Chapter 20: Search System
Metadata Card
| Attribute | Content |
|---|---|
| Difficulty | (Intermediate) |
| Prerequisites | Understanding of full-text search, basic data structures |
| Keywords | Inverted index, tokenization, TF-IDF, BM25, Elasticsearch, Lucene, relevance scoring |
| Code | Python, Elasticsearch queries |
Your Progress
"The final workshop of the data fortress — full-text search. No longer content with exact matches, the warehouse can now find any item by describing it."
Why Search?
SQL's LIKE '%keyword%' is slow (full table scan) and inflexible (no ranking, no relevance). Full-text search systems provide:
- Fast substring/fuzzy matching: Millisecond response on billions of documents
- Relevance ranking: Best results first
- Tolerance: Typos, stemming, synonyms
- Faceted search: Filter by categories, ranges
Inverted Index
The core data structure for full-text search:
Documents:
Doc 1: "The quick brown fox"
Doc 2: "Brown fox jumps over the lazy dog"
Doc 3: "The lazy dog sleeps"
Inverted Index:
brown → [Doc1(pos2), Doc2(pos1)]
dog → [Doc2(pos7), Doc3(pos3)]
fox → [Doc1(pos3), Doc2(pos2)]
jumps → [Doc2(pos3)]
lazy → [Doc2(pos6), Doc3(pos2)]
quick → [Doc1(pos2)]
sleeps → [Doc3(pos4)]
the → [Doc1(pos1), Doc2(pos5), Doc3(pos1)]Structure: term → list of (document_id, position_list, frequency)
Tokenization
Breaking text into tokens:
import re
def tokenize(text: str) -> list[str]:
# Lowercase, split on non-alphanumeric
return re.findall(r'\w+', text.lower())Stemming: Reduce words to root form ("running" → "run", "ran" → "run") Lemmatization: More sophisticated, uses vocabulary and morphological analysis Stop words: Remove common words ("the", "a", "is", "on")
Relevance Scoring
TF-IDF: Term Frequency × Inverse Document Frequency
TF = frequency of term in document / total terms in document
IDF = log(total documents / documents containing the term)

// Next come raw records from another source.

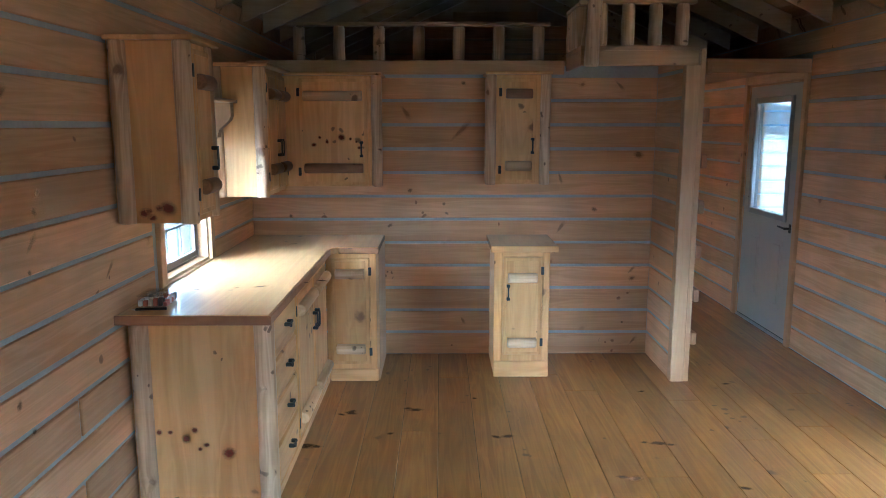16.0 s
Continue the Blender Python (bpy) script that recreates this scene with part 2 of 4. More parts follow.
def rod(a, b, r0, r1=None, seg=14, bm=None, wobble=0.0, seed=0, rings=6, caps=0.35):
    """A peeled pole from a to b with slightly uneven radius and rounded-off ends."""
    bm = bm or bmesh.new()
    r1 = r0 if r1 is None else r1
    a, b = Vector(a), Vector(b)
    d = b - a
    q = d.to_track_quat("Z", "Y")
    rows = []
    cap = min(r0, r1) * caps
    stops = [0.0, cap / d.length] + [i / rings for i in range(1, rings)] + [1 - cap / d.length, 1.0]
    for i, f in enumerate(stops):
        row = []
        for s in range(seg):
            ang = 2 * math.pi * s / seg
            r = r0 + (r1 - r0) * f
            if i in (0, len(stops) - 1):
                r *= 1 - caps * 0.45
            r *= 1 + wobble * noise.noise(Vector((math.cos(ang) * 1.3 + seed * 7.1, math.sin(ang) * 1.3, f * d.length * 7 + seed * 3.3)))
            row.append(bm.verts.new(a + d * f + q @ Vector((r * math.cos(ang), r * math.sin(ang), 0))))
        rows.append(row)
    for i in range(len(rows) - 1):
        for s in range(seg):
            bm.faces.new((rows[i][s], rows[i][(s + 1) % seg], rows[i + 1][(s + 1) % seg], rows[i + 1][s])).smooth = True
    bm.faces.new(rows[0][::-1])
    bm.faces.new(rows[-1])
    return bm


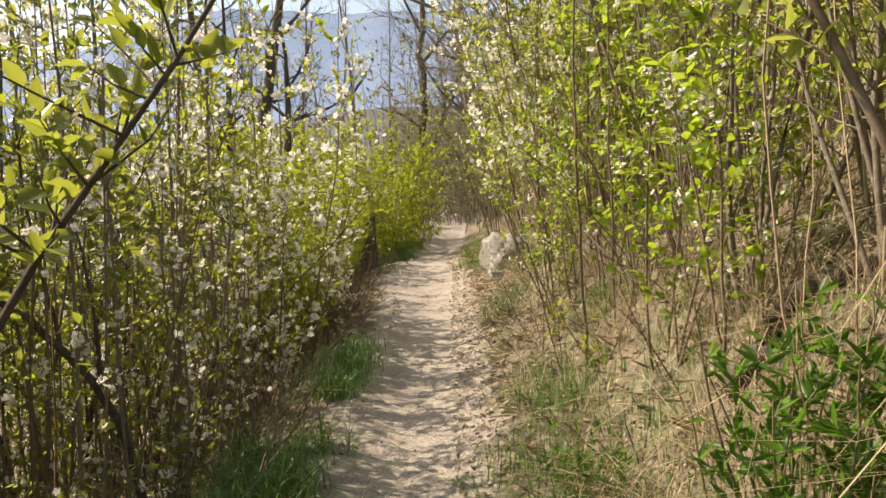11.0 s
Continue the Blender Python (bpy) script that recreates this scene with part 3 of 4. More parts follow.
dry = variants(3, 180, "dry_bush", "bare brown twiggy bush with few leaves", "bush", "dry bushes", stems=22, height=1.6, spread=0.35, lean=0.35, twigs=14, twig_len=0.3, leaf=0.025, per=3, low=0.1, radius=0.006, bark=BARK_GREY, leaf_mat=LEAF_YELLOW, sway=0.14, joined=True)
plant(dry, [(-1.2, 1.95, 0.95), (-1.4, 1.6), (-1.1, 1.5, 0.75), (-1.7, 1.9, 1.0), (-1.05, 2.2, 0.8)], 14)

leafy_b = variants(5, 140, "leafy_shrub", "slender upright shrub with yellow-green leaves on the bank", "shrub", GREEN, stems=6, height=2.9, twigs=32, twig_len=0.4, leaf=0.055, per=8, low=0.18, leaf_mat=LEAF_YELLOW, simple=True)
plant(leafy_b, [(2.3, 8.2), (2.7, 7.6), (2.5, 8.9), (3.1, 8.3), (2.75, 9.6), (3.3, 9.2), (2.5, 10.6, 0.8)]
      + strip(4, 10.5, 13.6, 5, "right", 1.4, 2.8) + [s for s in strip(5, 13.6, 24, 34, "right", 0.95, 2.8) if not (15.8 < s[1] < 19.6 and s[0] < 3.7)] + strip(10, 24.5, 37, 16, "right", 0.7, 2.6), 12)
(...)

TF-IDF = TF × IDFBM25 (OKapi BM25): Improved version of TF-IDF, used by Elasticsearch/Lucene:
score(D,Q) = Σ (IDF × TF(D) × (k1 + 1)) / (TF(D) + k1 × (1 - b + b × |D| / avgdl))Key parameters: k1 (term frequency saturation), b (length normalization).
Elasticsearch Architecture
Built on Apache Lucene (Java search library):
Elasticsearch Cluster
┌─────────────────────────────────┐
│ Node 1 Node 2 │
│ ┌────────────┐ ┌────────────┐ │
│ │Index A │ │Index B │ │
│ │ Shard 0 │ │ Shard 0 │ │
│ │ Shard 1 │ │ Shard 1 │ │
│ └────────────┘ └────────────┘ │
└─────────────────────────────────┘Index → Shard (Lucene index) → Segment (immutable inverted index)
Query Types
| Query | Description |
|---|---|
| match | Full-text search with analysis |
| term | Exact value lookup (no analysis) |
| range | Numeric/date range query |
| fuzzy | Levenshtein edit distance tolerance |
| wildcard | Pattern matching (slow on large datasets) |
| bool | Boolean combination of queries (must, should, must_not, filter) |
Distributed Search
- Index-time routing: Which shard a document belongs to
- Query-time scatter-gather: Query all shards → merge ranked results → return top N
- Replication: Search can be served from any replica
Search vs Database
| Database (B+ Tree) | Search Engine (Inverted Index) | |
|---|---|---|
| Exact match | Fast | Fast |
| Full-text search | Slow (LIKE) | Very fast |
| Range queries | Fast | Supported (but slower) |
| Ranking | No | Yes (BM25) |
| Aggregation | SQL GROUP BY | Elasticsearch aggregations |
| Fuzzy/typo tolerance | No | Yes |
Traveler's Notes
Full-text search systems are specialized databases optimized for one thing: finding text quickly and ranking results by relevance. The inverted index is the key innovation — trading storage space for search speed. Elasticsearch and Solr/Lucene power much of the internet's search infrastructure. Understanding how they work helps you design better search experiences and troubleshoot performance issues.